Data shown:

● ● ● ● ● ● ●

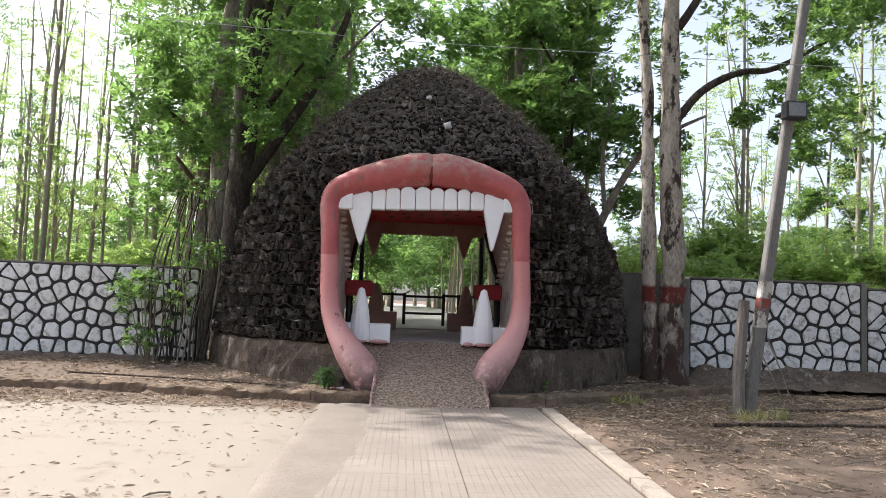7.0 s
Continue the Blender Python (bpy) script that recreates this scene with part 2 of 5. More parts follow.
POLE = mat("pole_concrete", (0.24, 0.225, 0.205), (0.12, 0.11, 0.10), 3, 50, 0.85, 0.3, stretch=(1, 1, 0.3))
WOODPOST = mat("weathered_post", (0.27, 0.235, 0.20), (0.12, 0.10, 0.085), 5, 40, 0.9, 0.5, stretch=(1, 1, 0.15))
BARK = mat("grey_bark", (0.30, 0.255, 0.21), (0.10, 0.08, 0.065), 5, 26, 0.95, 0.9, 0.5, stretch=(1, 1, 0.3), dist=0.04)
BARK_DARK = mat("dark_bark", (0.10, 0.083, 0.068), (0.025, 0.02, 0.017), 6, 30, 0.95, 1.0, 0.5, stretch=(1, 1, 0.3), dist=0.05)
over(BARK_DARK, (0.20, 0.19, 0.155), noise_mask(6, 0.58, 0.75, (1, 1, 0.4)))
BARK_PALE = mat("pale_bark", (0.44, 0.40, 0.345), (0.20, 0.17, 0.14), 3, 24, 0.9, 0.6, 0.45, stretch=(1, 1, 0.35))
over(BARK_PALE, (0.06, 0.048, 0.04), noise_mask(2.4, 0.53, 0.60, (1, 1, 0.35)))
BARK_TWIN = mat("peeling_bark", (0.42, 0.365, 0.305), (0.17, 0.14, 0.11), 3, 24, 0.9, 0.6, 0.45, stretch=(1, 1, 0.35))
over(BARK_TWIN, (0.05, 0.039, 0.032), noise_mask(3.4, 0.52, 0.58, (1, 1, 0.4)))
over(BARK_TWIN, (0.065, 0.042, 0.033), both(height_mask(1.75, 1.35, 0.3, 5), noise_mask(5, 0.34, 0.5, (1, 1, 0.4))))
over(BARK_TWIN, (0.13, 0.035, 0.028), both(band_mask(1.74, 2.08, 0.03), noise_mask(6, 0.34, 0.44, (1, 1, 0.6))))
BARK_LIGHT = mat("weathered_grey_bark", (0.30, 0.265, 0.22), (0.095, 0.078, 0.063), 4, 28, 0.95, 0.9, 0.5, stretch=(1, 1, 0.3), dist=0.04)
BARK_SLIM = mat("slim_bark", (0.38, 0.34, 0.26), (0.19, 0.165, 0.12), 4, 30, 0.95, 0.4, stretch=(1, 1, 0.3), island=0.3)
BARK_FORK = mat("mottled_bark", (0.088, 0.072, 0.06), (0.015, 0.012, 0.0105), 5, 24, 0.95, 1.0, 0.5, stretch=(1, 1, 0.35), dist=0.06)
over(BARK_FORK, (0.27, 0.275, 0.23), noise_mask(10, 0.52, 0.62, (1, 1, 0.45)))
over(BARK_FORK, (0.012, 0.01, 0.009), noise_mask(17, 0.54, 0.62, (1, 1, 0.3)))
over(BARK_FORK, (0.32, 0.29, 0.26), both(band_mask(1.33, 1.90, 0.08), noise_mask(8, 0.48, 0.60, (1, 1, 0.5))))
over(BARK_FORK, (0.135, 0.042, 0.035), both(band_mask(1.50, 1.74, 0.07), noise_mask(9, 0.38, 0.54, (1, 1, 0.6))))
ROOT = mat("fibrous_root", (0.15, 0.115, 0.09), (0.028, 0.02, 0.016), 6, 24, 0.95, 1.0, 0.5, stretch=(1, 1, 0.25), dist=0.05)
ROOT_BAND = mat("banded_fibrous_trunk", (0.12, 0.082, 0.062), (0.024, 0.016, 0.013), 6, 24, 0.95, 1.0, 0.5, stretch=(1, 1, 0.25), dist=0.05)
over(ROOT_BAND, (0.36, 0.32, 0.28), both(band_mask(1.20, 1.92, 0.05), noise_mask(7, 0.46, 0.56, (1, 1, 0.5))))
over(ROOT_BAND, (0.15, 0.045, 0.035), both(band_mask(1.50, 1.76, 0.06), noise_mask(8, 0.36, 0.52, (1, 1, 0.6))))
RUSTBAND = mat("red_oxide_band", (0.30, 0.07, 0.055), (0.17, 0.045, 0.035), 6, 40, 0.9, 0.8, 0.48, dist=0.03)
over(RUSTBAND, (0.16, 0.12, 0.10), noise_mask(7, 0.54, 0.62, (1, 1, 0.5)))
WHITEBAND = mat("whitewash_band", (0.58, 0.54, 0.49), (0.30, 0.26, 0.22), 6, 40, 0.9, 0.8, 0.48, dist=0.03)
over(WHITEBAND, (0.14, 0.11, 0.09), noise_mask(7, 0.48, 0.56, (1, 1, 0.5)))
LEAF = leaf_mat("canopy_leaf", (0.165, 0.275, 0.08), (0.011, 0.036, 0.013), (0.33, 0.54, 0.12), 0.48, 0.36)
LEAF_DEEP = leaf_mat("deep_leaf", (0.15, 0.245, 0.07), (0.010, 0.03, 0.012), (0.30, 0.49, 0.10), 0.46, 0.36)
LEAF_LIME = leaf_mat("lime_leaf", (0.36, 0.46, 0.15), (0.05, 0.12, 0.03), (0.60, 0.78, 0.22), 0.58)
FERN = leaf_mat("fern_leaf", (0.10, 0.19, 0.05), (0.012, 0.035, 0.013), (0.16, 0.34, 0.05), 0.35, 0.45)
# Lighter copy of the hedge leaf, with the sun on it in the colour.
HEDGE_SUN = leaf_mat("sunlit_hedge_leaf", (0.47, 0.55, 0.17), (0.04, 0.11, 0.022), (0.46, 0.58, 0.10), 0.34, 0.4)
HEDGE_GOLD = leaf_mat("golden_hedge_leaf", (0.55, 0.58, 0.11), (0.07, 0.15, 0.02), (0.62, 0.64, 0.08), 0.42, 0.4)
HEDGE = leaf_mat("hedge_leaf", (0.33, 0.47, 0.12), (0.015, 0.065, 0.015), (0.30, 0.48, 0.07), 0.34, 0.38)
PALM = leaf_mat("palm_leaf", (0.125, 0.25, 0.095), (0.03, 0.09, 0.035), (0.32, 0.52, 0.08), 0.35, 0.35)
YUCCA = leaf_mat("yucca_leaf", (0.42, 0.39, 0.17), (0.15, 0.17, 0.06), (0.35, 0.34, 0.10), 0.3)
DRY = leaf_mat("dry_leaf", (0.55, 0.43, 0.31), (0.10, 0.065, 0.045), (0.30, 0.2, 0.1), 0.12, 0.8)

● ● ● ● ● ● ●

Written request:
Reproduce the data above in full, exactly as it is, with the pictures left out.

In response:
7.0 s
Continue the Blender Python (bpy) script that recreates this scene with part 2 of 5. More parts follow.
POLE = mat("pole_concrete", (0.24, 0.225, 0.205), (0.12, 0.11, 0.10), 3, 50, 0.85, 0.3, stretch=(1, 1, 0.3))
WOODPOST = mat("weathered_post", (0.27, 0.235, 0.20), (0.12, 0.10, 0.085), 5, 40, 0.9, 0.5, stretch=(1, 1, 0.15))
BARK = mat("grey_bark", (0.30, 0.255, 0.21), (0.10, 0.08, 0.065), 5, 26, 0.95, 0.9, 0.5, stretch=(1, 1, 0.3), dist=0.04)
BARK_DARK = mat("dark_bark", (0.10, 0.083, 0.068), (0.025, 0.02, 0.017), 6, 30, 0.95, 1.0, 0.5, stretch=(1, 1, 0.3), dist=0.05)
over(BARK_DARK, (0.20, 0.19, 0.155), noise_mask(6, 0.58, 0.75, (1, 1, 0.4)))
BARK_PALE = mat("pale_bark", (0.44, 0.40, 0.345), (0.20, 0.17, 0.14), 3, 24, 0.9, 0.6, 0.45, stretch=(1, 1, 0.35))
over(BARK_PALE, (0.06, 0.048, 0.04), noise_mask(2.4, 0.53, 0.60, (1, 1, 0.35)))
BARK_TWIN = mat("peeling_bark", (0.42, 0.365, 0.305), (0.17, 0.14, 0.11), 3, 24, 0.9, 0.6, 0.45, stretch=(1, 1, 0.35))
over(BARK_TWIN, (0.05, 0.039, 0.032), noise_mask(3.4, 0.52, 0.58, (1, 1, 0.4)))
over(BARK_TWIN, (0.065, 0.042, 0.033), both(height_mask(1.75, 1.35, 0.3, 5), noise_mask(5, 0.34, 0.5, (1, 1, 0.4))))
over(BARK_TWIN, (0.13, 0.035, 0.028), both(band_mask(1.74, 2.08, 0.03), noise_mask(6, 0.34, 0.44, (1, 1, 0.6))))
BARK_LIGHT = mat("weathered_grey_bark", (0.30, 0.265, 0.22), (0.095, 0.078, 0.063), 4, 28, 0.95, 0.9, 0.5, stretch=(1, 1, 0.3), dist=0.04)
BARK_SLIM = mat("slim_bark", (0.38, 0.34, 0.26), (0.19, 0.165, 0.12), 4, 30, 0.95, 0.4, stretch=(1, 1, 0.3), island=0.3)
BARK_FORK = mat("mottled_bark", (0.088, 0.072, 0.06), (0.015, 0.012, 0.0105), 5, 24, 0.95, 1.0, 0.5, stretch=(1, 1, 0.35), dist=0.06)
over(BARK_FORK, (0.27, 0.275, 0.23), noise_mask(10, 0.52, 0.62, (1, 1, 0.45)))
over(BARK_FORK, (0.012, 0.01, 0.009), noise_mask(17, 0.54, 0.62, (1, 1, 0.3)))
over(BARK_FORK, (0.32, 0.29, 0.26), both(band_mask(1.33, 1.90, 0.08), noise_mask(8, 0.48, 0.60, (1, 1, 0.5))))
over(BARK_FORK, (0.135, 0.042, 0.035), both(band_mask(1.50, 1.74, 0.07), noise_mask(9, 0.38, 0.54, (1, 1, 0.6))))
ROOT = mat("fibrous_root", (0.15, 0.115, 0.09), (0.028, 0.02, 0.016), 6, 24, 0.95, 1.0, 0.5, stretch=(1, 1, 0.25), dist=0.05)
ROOT_BAND = mat("banded_fibrous_trunk", (0.12, 0.082, 0.062), (0.024, 0.016, 0.013), 6, 24, 0.95, 1.0, 0.5, stretch=(1, 1, 0.25), dist=0.05)
over(ROOT_BAND, (0.36, 0.32, 0.28), both(band_mask(1.20, 1.92, 0.05), noise_mask(7, 0.46, 0.56, (1, 1, 0.5))))
over(ROOT_BAND, (0.15, 0.045, 0.035), both(band_mask(1.50, 1.76, 0.06), noise_mask(8, 0.36, 0.52, (1, 1, 0.6))))
RUSTBAND = mat("red_oxide_band", (0.30, 0.07, 0.055), (0.17, 0.045, 0.035), 6, 40, 0.9, 0.8, 0.48, dist=0.03)
over(RUSTBAND, (0.16, 0.12, 0.10), noise_mask(7, 0.54, 0.62, (1, 1, 0.5)))
WHITEBAND = mat("whitewash_band", (0.58, 0.54, 0.49), (0.30, 0.26, 0.22), 6, 40, 0.9, 0.8, 0.48, dist=0.03)
over(WHITEBAND, (0.14, 0.11, 0.09), noise_mask(7, 0.48, 0.56, (1, 1, 0.5)))
LEAF = leaf_mat("canopy_leaf", (0.165, 0.275, 0.08), (0.011, 0.036, 0.013), (0.33, 0.54, 0.12), 0.48, 0.36)
LEAF_DEEP = leaf_mat("deep_leaf", (0.15, 0.245, 0.07), (0.010, 0.03, 0.012), (0.30, 0.49, 0.10), 0.46, 0.36)
LEAF_LIME = leaf_mat("lime_leaf", (0.36, 0.46, 0.15), (0.05, 0.12, 0.03), (0.60, 0.78, 0.22), 0.58)
FERN = leaf_mat("fern_leaf", (0.10, 0.19, 0.05), (0.012, 0.035, 0.013), (0.16, 0.34, 0.05), 0.35, 0.45)
# Lighter copy of the hedge leaf, with the sun on it in the colour.
HEDGE_SUN = leaf_mat("sunlit_hedge_leaf", (0.47, 0.55, 0.17), (0.04, 0.11, 0.022), (0.46, 0.58, 0.10), 0.34, 0.4)
HEDGE_GOLD = leaf_mat("golden_hedge_leaf", (0.55, 0.58, 0.11), (0.07, 0.15, 0.02), (0.62, 0.64, 0.08), 0.42, 0.4)
HEDGE = leaf_mat("hedge_leaf", (0.33, 0.47, 0.12), (0.015, 0.065, 0.015), (0.30, 0.48, 0.07), 0.34, 0.38)
PALM = leaf_mat("palm_leaf", (0.125, 0.25, 0.095), (0.03, 0.09, 0.035), (0.32, 0.52, 0.08), 0.35, 0.35)
YUCCA = leaf_mat("yucca_leaf", (0.42, 0.39, 0.17), (0.15, 0.17, 0.06), (0.35, 0.34, 0.10), 0.3)
DRY = leaf_mat("dry_leaf", (0.55, 0.43, 0.31), (0.10, 0.065, 0.045), (0.30, 0.2, 0.1), 0.12, 0.8)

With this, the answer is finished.